** PROVIDED DATA **
** Start **
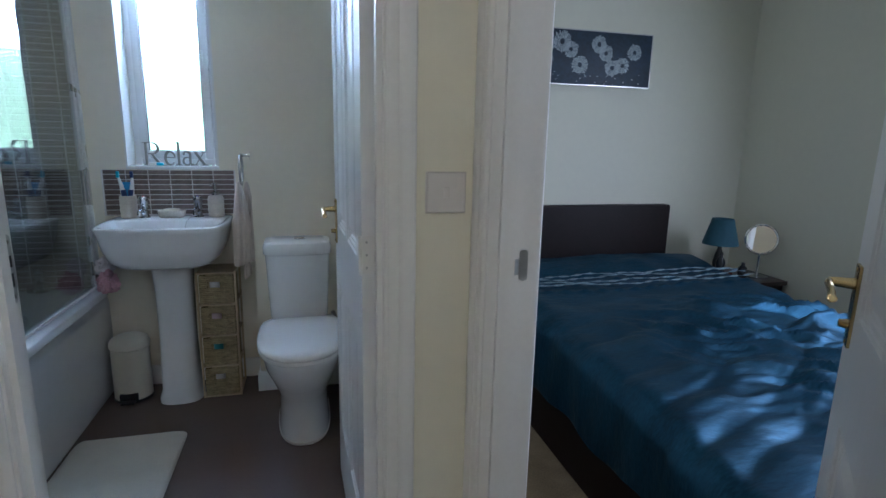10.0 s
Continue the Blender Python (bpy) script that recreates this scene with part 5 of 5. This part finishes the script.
# armchair by the door, round red rug
LEATHER = surf("fawn_leather", (0.46, 0.36, 0.24), 0.5, 0.12, 5, 90, 0.25, 120)
t = thing("armchair", "fawn leather armchair with rounded arms", "armchair", (-1.72, 0.62, 0))


def cushion(x0, x1, y0, y1, z0, z1, r):
    bm = boxes((x0, y0, z0, x1, y1, z1))
    bmesh.ops.bevel(bm, geom=bm.edges[:], offset=r, segments=5, affect="EDGES", profile=0.55)
    return bm


_arm = [(y, z) for y, z in ((-0.11, 0.03), (-0.105, 0.40), (-0.125, 0.52), (-0.12, 0.60), (-0.08, 0.66), (0.0, 0.685), (0.07, 0.66), (0.10, 0.60), (0.10, 0.5), (0.09, 0.03))]
for s in (-0.37, 0.37):
    part("arm", rings([[(x, s + k * y, zz * (1 if abs(x) < 0.3 else 0.985)) for y, zz in _arm] for x, k in ((-0.36, 0.86), (-0.33, 1.0), (0.0, 1.0), (0.33, 1.0), (0.36, 0.86))]), LEATHER, t, smooth=60)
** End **
Quote the full listing above word for word; exclude every picture from the copy.

** EXPECTED ANSWER **
10.0 s
Continue the Blender Python (bpy) script that recreates this scene with part 5 of 5. This part finishes the script.
# armchair by the door, round red rug
LEATHER = surf("fawn_leather", (0.46, 0.36, 0.24), 0.5, 0.12, 5, 90, 0.25, 120)
t = thing("armchair", "fawn leather armchair with rounded arms", "armchair", (-1.72, 0.62, 0))


def cushion(x0, x1, y0, y1, z0, z1, r):
    bm = boxes((x0, y0, z0, x1, y1, z1))
    bmesh.ops.bevel(bm, geom=bm.edges[:], offset=r, segments=5, affect="EDGES", profile=0.55)
    return bm


_arm = [(y, z) for y, z in ((-0.11, 0.03), (-0.105, 0.40), (-0.125, 0.52), (-0.12, 0.60), (-0.08, 0.66), (0.0, 0.685), (0.07, 0.66), (0.10, 0.60), (0.10, 0.5), (0.09, 0.03))]
for s in (-0.37, 0.37):
    part("arm", rings([[(x, s + k * y, zz * (1 if abs(x) < 0.3 else 0.985)) for y, zz in _arm] for x, k in ((-0.36, 0.86), (-0.33, 1.0), (0.0, 1.0), (0.33, 1.0), (0.36, 0.86))]), LEATHER, t, smooth=60)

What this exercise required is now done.